Dear Amy: I was married to an abuser for 23 years.
The marriage ended when he died. I felt relief and freedom for the first time in my adult life.
In the seven years since his death, I have dated nine guys. I have been with my current guy for almost two years. We love each other, but he has a temper.
He gets irritated very easily and will blow up verbally about whatever is bothering him. His outbursts are short-lived and involve cursing but have never been directed at me, and he has never shown any signs of being abusive.
He is wonderful in every other aspect, but his yelling scares me. He knows he scares me and is profoundly sorry after an outburst. He will even walk away so that we are at opposite ends of wherever we are, but it doesn’t help.
I don’t know if there is anything to do to help, short of getting a 60-year-old man to change a behavior that he has had his whole life.
Do you have suggestions?
Amy says: You imply that a 60-year-old man isn’t capable of changing a behavior he has had his whole life.
And yet, you also say that your guy will walk away from you when he is having an outburst, out of sensitivity to you. That indicates an awareness of what he is doing. Is it also a change in his behavior? If so, give him credit for this.
Talk about this when he is calm. Thank him for working on his lifetime habit, and ask him if he can realistically do more to modulate his outbursts.
You also have work to do. You have to sincerely ask yourself if it is healthy for you to be in a serious relationship with someone who has a hair-trigger temper.
Dear Amy: I’m in my late 20s and live in a large urban area.
My parents live about 40 miles away; they are baby boomers in good health.

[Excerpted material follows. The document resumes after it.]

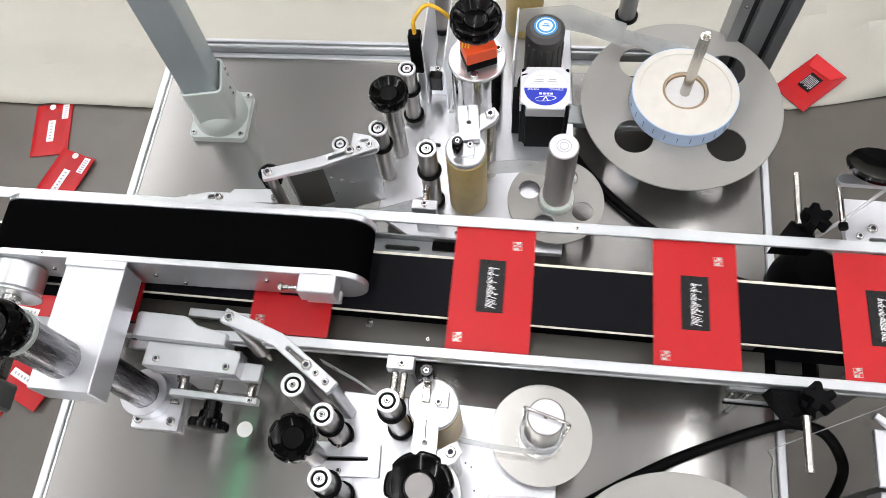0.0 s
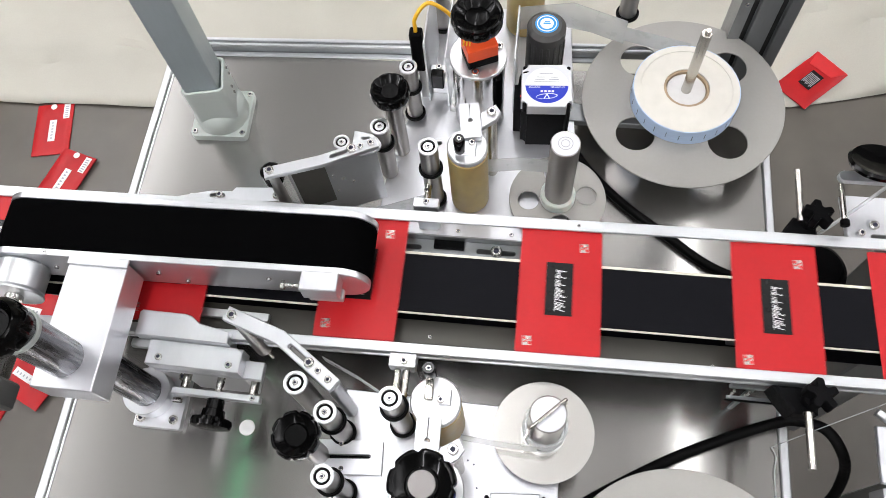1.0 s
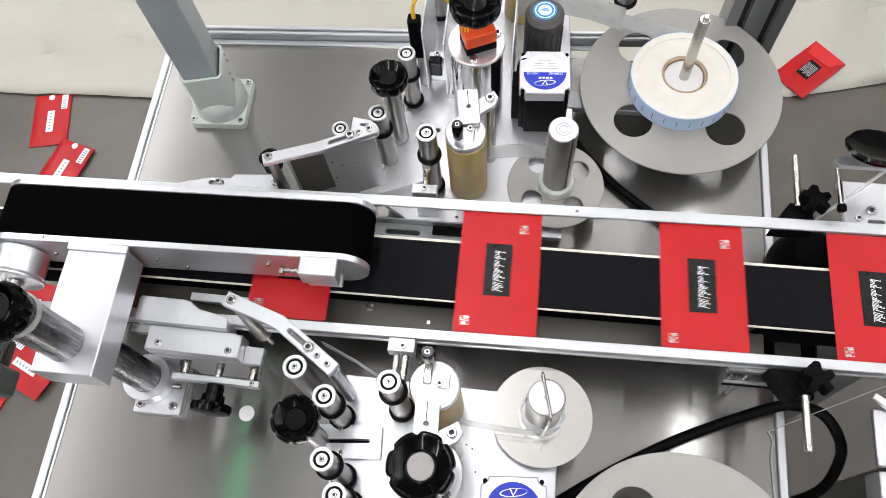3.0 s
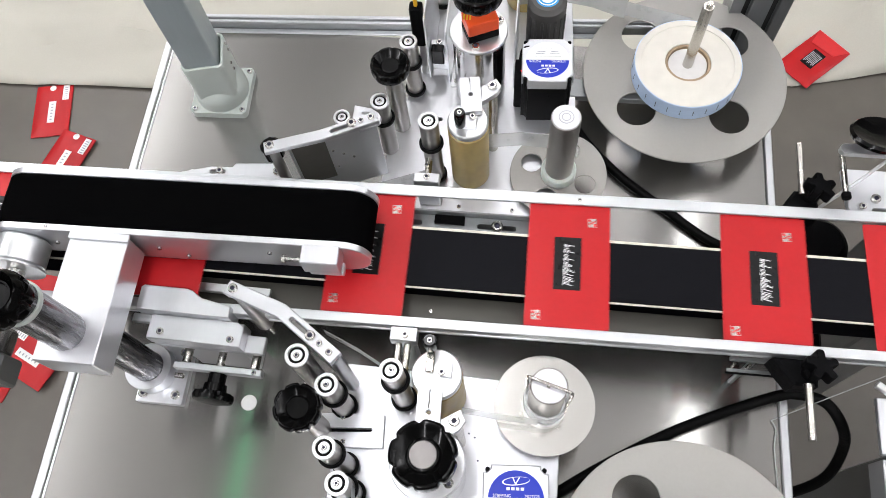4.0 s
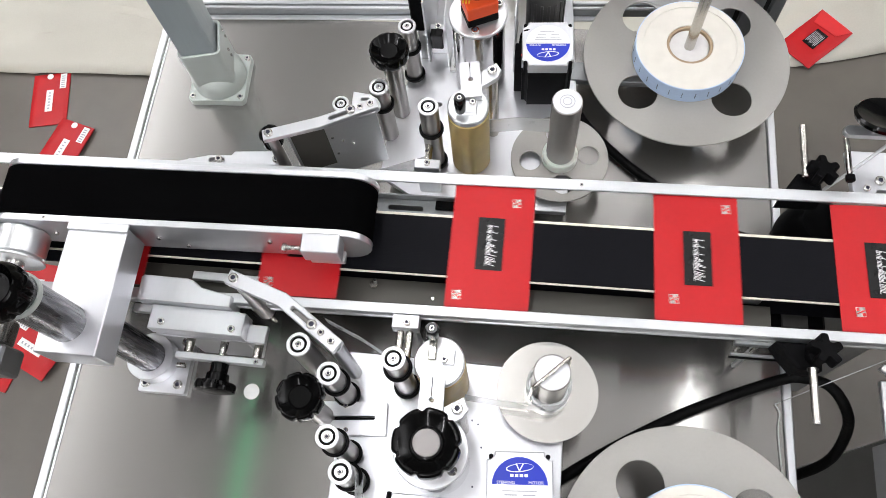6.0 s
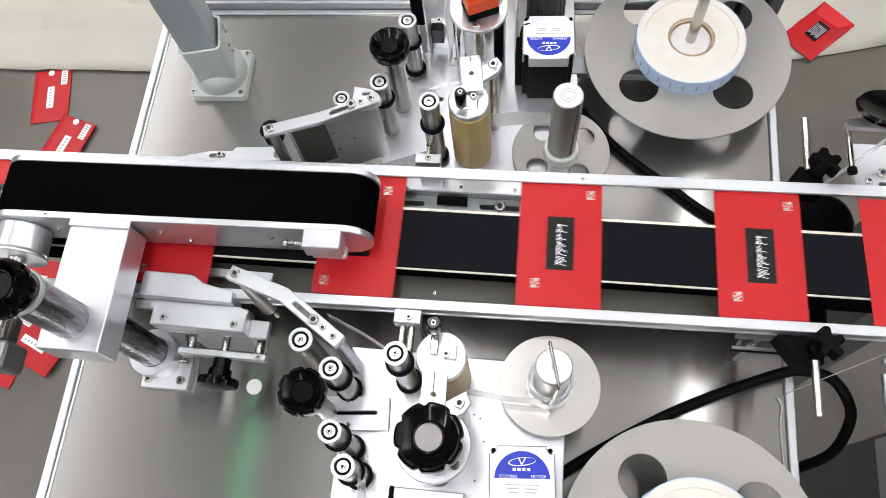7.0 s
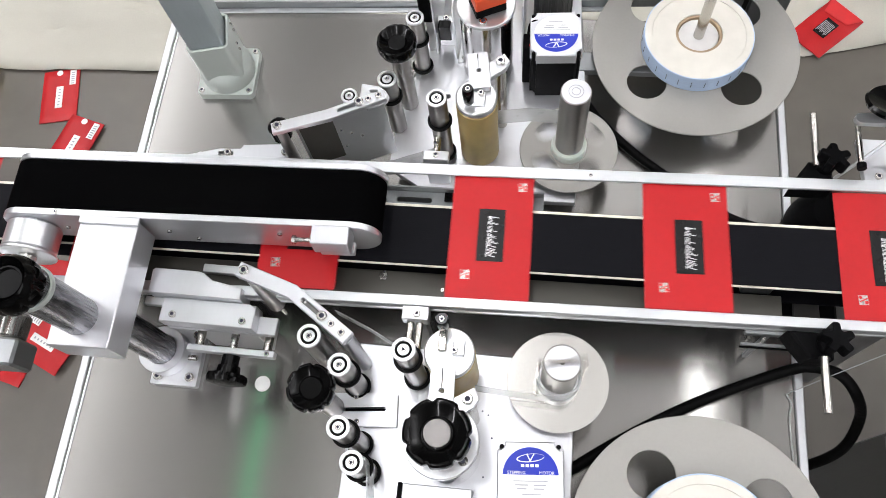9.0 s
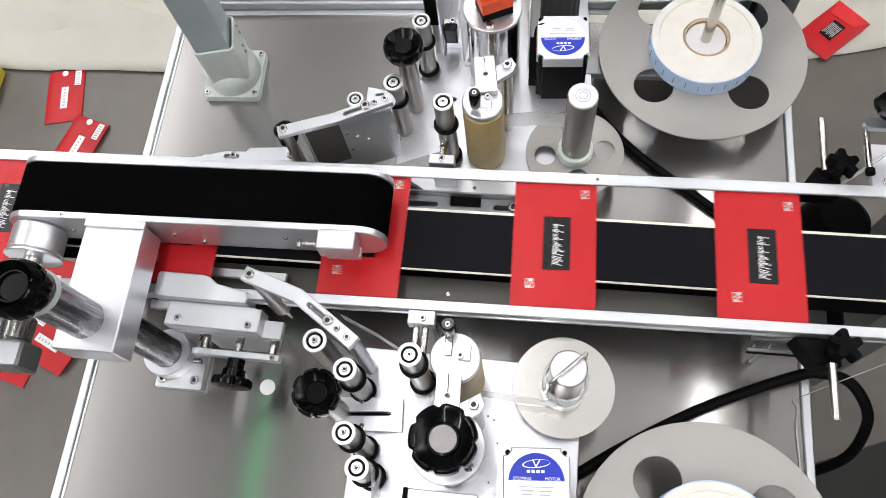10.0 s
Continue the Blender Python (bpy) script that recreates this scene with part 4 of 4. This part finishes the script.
# ---- next machine, seen in part ----
nx = thing("side_labeller", 0.0, 0.0, 0.0, "part of a second labeller with white side plate and dark disc", "machine head")
bm = bmesh.new()
prism(bm, [(0.566, 0.482), (0.575, 0.474), (0.80, 0.474), (0.80, 0.545), (0.562, 0.545)], 0.118, 0.128, [slot(0.597, 0.488, 0.612, 0.488, 0.003)], bev=0.001)
part("side_plate", bm, ALU_PLATE, nx)
bm = bmesh.new()
prism(bm, slot(0.541, 0.535, 0.64, 0.535, 0.0068), 0.186, 0.194, bev=0.001)
part("top_arm", bm, ALU_PLATE, nx)
part("pin", C(0.543, 0.484, 0.176, 0.0034, 0.052, "y", 20), STEEL_ROD, nx)
part("pin_foot", C(0.543, 0.476, 0.176, 0.0055, 0.0078, "y", 20), BLACK_MATT, nx)
bm = bmesh.new()
lathe(bm, [(0, 0.205), (0.012, 0.205), (0.034, 0.214), (0.036, 0.219), (0.033, 0.222), (0.012, 0.216), (0, 0.216)], 48, Matrix.Translation((0.572, 0.540, 0.216)) @ Matrix.Rotation(radians(-24), 4, "X") @ Matrix.Translation((0, 0, -0.216)))
part("disc_knob", bm, BLACK_PLASTIC, nx, "dark glossy dished disc")
part("disc_stem", C(0.572, 0.540, 0.1945, 0.006, 0.0108, seg=16), STEEL_ROD, nx)
bolt(nx, 0.598, 0.503, 0.1282, 0.006)
bolt(nx, 0.582, 0.492, 0.1282, 0.0045)
part("frame", B(0.72, 0.80, 0.44, 0.60, FLOOR_Z, 0.1178, bev=0.004), PROFILE, nx)
bm = bmesh.new()
tube(bm, curve_points([(0.525, 0.483, 0.128), (0.56, 0.505, 0.16), (0.60, 0.535, 0.183)], 6), 0.0022, 8)
part("strap", bm, TAPE, nx)
nf = thing("side_guard", 0.0, 0.0, 0.0, "white side plate of a second labeller before the conveyor", "machine head")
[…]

I try to visit them for a weekend once every month (or every six weeks), and we talk on the phone at least once a week and occasionally text or e-mail in addition to that.
I am happy with our level of communication, but my parents think I should visit more often, even though it takes one to two hours to get to their house from mine (depending on traffic).
I work full time, am pursuing a graduate degree, volunteer six hours a week and have an active social life.
I feel that my parents are demanding too much to want me to spend more than one weekend a month with them.